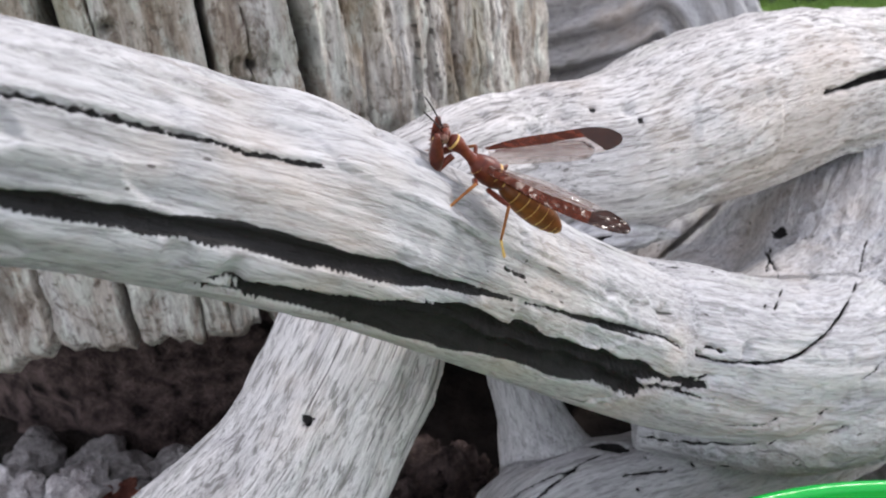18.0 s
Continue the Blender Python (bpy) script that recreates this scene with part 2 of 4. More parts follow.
    col = mixed(nt, ramp(nt, crack_shade, [(0.35, (0, 0, 0)), (0.7, (0.9, 0.9, 0.9))]), col, (0.035, 0.028, 0.022))
    nt.links.new(col, b.inputs["Base Color"])
    h = maths(nt, "ADD", maths(nt, "MULTIPLY", fibre, 0.9), maths(nt, "MULTIPLY", blot, 1.1))
    h = maths(nt, "ADD", h, maths(nt, "MULTIPLY", fleck, 0.5))
    h = maths(nt, "SUBTRACT", maths(nt, "ADD", h, maths(nt, "MULTIPLY", fine, 0.4)), pit)
    bumped(nt, b, h, 1.0, 0.0022)
    return m


STUMP = stump_material()


def stone(name, dark, light, scale=60.0, rough=0.8, grit=0.75):
    m, nt, b = material(name, rough)
    o = coords(nt)
    n1, n2 = noise_tex(nt, o, scale, 8, 0.62), noise_tex(nt, o, scale * 7, 4, 0.6)
    col = mixed(nt, 0.45, ramp(nt, n1, [(0.36, dark), (0.64, light)]), ramp(nt, n2, [(0.3, (0.25,) * 3), (0.7, (0.9,) * 3)]), "OVERLAY")
    n3 = noise_tex(nt, o, scale * 22, 5, 0.7)
    col = mixed(nt, grit, col, ramp(nt, n3, [(0.36, (0.45,) * 3), (0.6, (1.0,) * 3)]), "MULTIPLY")
    b.inputs["Specular IOR Level"].default_value = 0.5 * (1 - rough) + 0.08
    nt.links.new(col, b.inputs["Base Color"])
    bumped(nt, b, maths(nt, "ADD", n1, maths(nt, "MULTIPLY", n2, 0.6)), 1.0, 0.003)
    return m


def rough_slate():
    m, nt, b = material("rough_grey_slate", 0.75)
    o = coords(nt)
    big = noise_tex(nt, o, 24, 12, 0.72, 0.6)
    mid = noise_tex(nt, mapped(nt, o, (1, 0.55, 1)), 130, 10, 0.75, 0.8)
    grit = noise_tex(nt, o, 1500, 4, 0.7)
    col = ramp(nt, big, [(0.36, (0.05, 0.047, 0.05)), (0.42, (0.26, 0.25, 0.26)), (0.49, (0.58, 0.56, 0.58)), (0.57, (0.80, 0.79, 0.82))])
    col = mixed(nt, 0.8, col, ramp(nt, mid, [(0.40, (0.22, 0.21, 0.22)), (0.49, (0.80, 0.79, 0.79)), (0.56, (1, 1, 1))]), "MULTIPLY")
    col = mixed(nt, 0.45, col, ramp(nt, grit, [(0.42, (0.40, 0.39, 0.38)), (0.56, (1, 1, 1))]), "MULTIPLY")
    stain = noise_tex(nt, o, 32, 5, 0.6)
    col = mixed(nt, maths(nt, "MULTIPLY", ramp(nt, stain, [(0.55, (0, 0, 0)), (0.70, (1, 1, 1))]), 0.4), col, (0.20, 0.15, 0.11))
    nt.links.new(col, b.inputs["Base Color"])
    h = maths(nt, "ADD", maths(nt, "MULTIPLY", big, 2.0), maths(nt, "ADD", mid, maths(nt, "MULTIPLY", grit, 0.15)))
    bumped(nt, b, h, 1.0, 0.004)
    return m


SLATE = rough_slate()
# tan that stands in for sunlit ground below the air holes
LIT_TAN = stone("sunlit_ground_tan", (0.50, 0.38, 0.24), (0.72, 0.60, 0.42), 60)
LILAC = stone("smooth_lilac_slate", (0.34, 0.34, 0.41), (0.60, 0.59, 0.67), 30, 0.6, 0.35)
BLUE = stone("blue_grey_slate", (0.065, 0.090, 0.125), (0.17, 0.22, 0.29), 40, 0.6, 0.35)
ROCK = stone("grey_rock", (0.13, 0.12, 0.115), (0.40, 0.38, 0.37), 75)
BARK = stone("rotten_brown_wood", (0.09, 0.040, 0.020), (0.62, 0.37, 0.21), 150, 0.95)
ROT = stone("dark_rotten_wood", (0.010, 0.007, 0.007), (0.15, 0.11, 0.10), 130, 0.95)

PALE = stone("pale_pitted_stone", (0.36, 0.33, 0.32), (0.74, 0.71, 0.70), 90)
RUST = stone("rust_red_leaf", (0.09, 0.025, 0.018), (0.26, 0.10, 0.07), 200)
SCRATCH = plastic("scratched_green_plastic", (0.10, 0.60, 0.20), 0.5)
# ---- mesh helpers ----
def mesh_object(name, verts, faces, mat, smooth=True, parent=None, label=""):
    me = bpy.data.meshes.new(name)
    me.from_pydata([tuple(v) for v in verts], [], faces)
    me.update()
    if smooth:
        me.polygons.foreach_set("use_smooth", [True] * len(me.polygons))
    me.materials.append(mat)
    ob = new(name, me)
    if parent is not None:
        ob.parent = parent
    if label:
        tagged(ob, label)
    return ob


def part(name, bm, mat, parent, label="", smooth=True):
    me = bpy.data.meshes.new(name)
    bm.normal_update()
    bm.to_mesh(me)
    bm.free()
    if smooth:
        me.polygons.foreach_set("use_smooth", [True] * len(me.polygons))
    me.materials.append(mat)
    ob = new(name, me)
    ob.parent = parent
    if label:
        tagged(ob, label)
    return ob


def hash3(i, j, k, seed):
    h = (i * 374761393 + j * 668265263 + k * 2147483647 + seed * 974634721) & 0xFFFFFFFF
    h = ((h ^ (h >> 13)) * 1274126177) & 0xFFFFFFFF
    return ((h ^ (h >> 16)) & 0xFFFF) / 32767.5 - 1.0


def value_noise(p, seed=0):
    """Smooth noise from -1 to 1 at the rows of p."""
    p = np.asarray(p, float)
    f = np.floor(p)
    i, u = f.astype(np.int64), p - f
    u = u * u * u * (u * (6 * u - 15) + 10)
    out = 0.0
    for a in (0, 1):
        for b in (0, 1):
            for c in (0, 1):
                w = (u[:, 0] if a else 1 - u[:, 0]) * (u[:, 1] if b else 1 - u[:, 1]) * (u[:, 2] if c else 1 - u[:, 2])
                out = out + w * hash3(i[:, 0] + a, i[:, 1] + b, i[:, 2] + c, seed)
    return out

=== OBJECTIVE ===
Make an exact copy of the data, leaving its pictures out.

=== OUTPUT BELOW ===
18.0 s
Continue the Blender Python (bpy) script that recreates this scene with part 2 of 4. More parts follow.
    col = mixed(nt, ramp(nt, crack_shade, [(0.35, (0, 0, 0)), (0.7, (0.9, 0.9, 0.9))]), col, (0.035, 0.028, 0.022))
    nt.links.new(col, b.inputs["Base Color"])
    h = maths(nt, "ADD", maths(nt, "MULTIPLY", fibre, 0.9), maths(nt, "MULTIPLY", blot, 1.1))
    h = maths(nt, "ADD", h, maths(nt, "MULTIPLY", fleck, 0.5))
    h = maths(nt, "SUBTRACT", maths(nt, "ADD", h, maths(nt, "MULTIPLY", fine, 0.4)), pit)
    bumped(nt, b, h, 1.0, 0.0022)
    return m


STUMP = stump_material()


def stone(name, dark, light, scale=60.0, rough=0.8, grit=0.75):
    m, nt, b = material(name, rough)
    o = coords(nt)
    n1, n2 = noise_tex(nt, o, scale, 8, 0.62), noise_tex(nt, o, scale * 7, 4, 0.6)
    col = mixed(nt, 0.45, ramp(nt, n1, [(0.36, dark), (0.64, light)]), ramp(nt, n2, [(0.3, (0.25,) * 3), (0.7, (0.9,) * 3)]), "OVERLAY")
    n3 = noise_tex(nt, o, scale * 22, 5, 0.7)
    col = mixed(nt, grit, col, ramp(nt, n3, [(0.36, (0.45,) * 3), (0.6, (1.0,) * 3)]), "MULTIPLY")
    b.inputs["Specular IOR Level"].default_value = 0.5 * (1 - rough) + 0.08
    nt.links.new(col, b.inputs["Base Color"])
    bumped(nt, b, maths(nt, "ADD", n1, maths(nt, "MULTIPLY", n2, 0.6)), 1.0, 0.003)
    return m


def rough_slate():
    m, nt, b = material("rough_grey_slate", 0.75)
    o = coords(nt)
    big = noise_tex(nt, o, 24, 12, 0.72, 0.6)
    mid = noise_tex(nt, mapped(nt, o, (1, 0.55, 1)), 130, 10, 0.75, 0.8)
    grit = noise_tex(nt, o, 1500, 4, 0.7)
    col = ramp(nt, big, [(0.36, (0.05, 0.047, 0.05)), (0.42, (0.26, 0.25, 0.26)), (0.49, (0.58, 0.56, 0.58)), (0.57, (0.80, 0.79, 0.82))])
    col = mixed(nt, 0.8, col, ramp(nt, mid, [(0.40, (0.22, 0.21, 0.22)), (0.49, (0.80, 0.79, 0.79)), (0.56, (1, 1, 1))]), "MULTIPLY")
    col = mixed(nt, 0.45, col, ramp(nt, grit, [(0.42, (0.40, 0.39, 0.38)), (0.56, (1, 1, 1))]), "MULTIPLY")
    stain = noise_tex(nt, o, 32, 5, 0.6)
    col = mixed(nt, maths(nt, "MULTIPLY", ramp(nt, stain, [(0.55, (0, 0, 0)), (0.70, (1, 1, 1))]), 0.4), col, (0.20, 0.15, 0.11))
    nt.links.new(col, b.inputs["Base Color"])
    h = maths(nt, "ADD", maths(nt, "MULTIPLY", big, 2.0), maths(nt, "ADD", mid, maths(nt, "MULTIPLY", grit, 0.15)))
    bumped(nt, b, h, 1.0, 0.004)
    return m


SLATE = rough_slate()
# tan that stands in for sunlit ground below the air holes
LIT_TAN = stone("sunlit_ground_tan", (0.50, 0.38, 0.24), (0.72, 0.60, 0.42), 60)
LILAC = stone("smooth_lilac_slate", (0.34, 0.34, 0.41), (0.60, 0.59, 0.67), 30, 0.6, 0.35)
BLUE = stone("blue_grey_slate", (0.065, 0.090, 0.125), (0.17, 0.22, 0.29), 40, 0.6, 0.35)
ROCK = stone("grey_rock", (0.13, 0.12, 0.115), (0.40, 0.38, 0.37), 75)
BARK = stone("rotten_brown_wood", (0.09, 0.040, 0.020), (0.62, 0.37, 0.21), 150, 0.95)
ROT = stone("dark_rotten_wood", (0.010, 0.007, 0.007), (0.15, 0.11, 0.10), 130, 0.95)

PALE = stone("pale_pitted_stone", (0.36, 0.33, 0.32), (0.74, 0.71, 0.70), 90)
RUST = stone("rust_red_leaf", (0.09, 0.025, 0.018), (0.26, 0.10, 0.07), 200)
SCRATCH = plastic("scratched_green_plastic", (0.10, 0.60, 0.20), 0.5)
# ---- mesh helpers ----
def mesh_object(name, verts, faces, mat, smooth=True, parent=None, label=""):
    me = bpy.data.meshes.new(name)
    me.from_pydata([tuple(v) for v in verts], [], faces)
    me.update()
    if smooth:
        me.polygons.foreach_set("use_smooth", [True] * len(me.polygons))
    me.materials.append(mat)
    ob = new(name, me)
    if parent is not None:
        ob.parent = parent
    if label:
        tagged(ob, label)
    return ob


def part(name, bm, mat, parent, label="", smooth=True):
    me = bpy.data.meshes.new(name)
    bm.normal_update()
    bm.to_mesh(me)
    bm.free()
    if smooth:
        me.polygons.foreach_set("use_smooth", [True] * len(me.polygons))
    me.materials.append(mat)
    ob = new(name, me)
    ob.parent = parent
    if label:
        tagged(ob, label)
    return ob


def hash3(i, j, k, seed):
    h = (i * 374761393 + j * 668265263 + k * 2147483647 + seed * 974634721) & 0xFFFFFFFF
    h = ((h ^ (h >> 13)) * 1274126177) & 0xFFFFFFFF
    return ((h ^ (h >> 16)) & 0xFFFF) / 32767.5 - 1.0


def value_noise(p, seed=0):
    """Smooth noise from -1 to 1 at the rows of p."""
    p = np.asarray(p, float)
    f = np.floor(p)
    i, u = f.astype(np.int64), p - f
    u = u * u * u * (u * (6 * u - 15) + 10)
    out = 0.0
    for a in (0, 1):
        for b in (0, 1):
            for c in (0, 1):
                w = (u[:, 0] if a else 1 - u[:, 0]) * (u[:, 1] if b else 1 - u[:, 1]) * (u[:, 2] if c else 1 - u[:, 2])
                out = out + w * hash3(i[:, 0] + a, i[:, 1] + b, i[:, 2] + c, seed)
    return out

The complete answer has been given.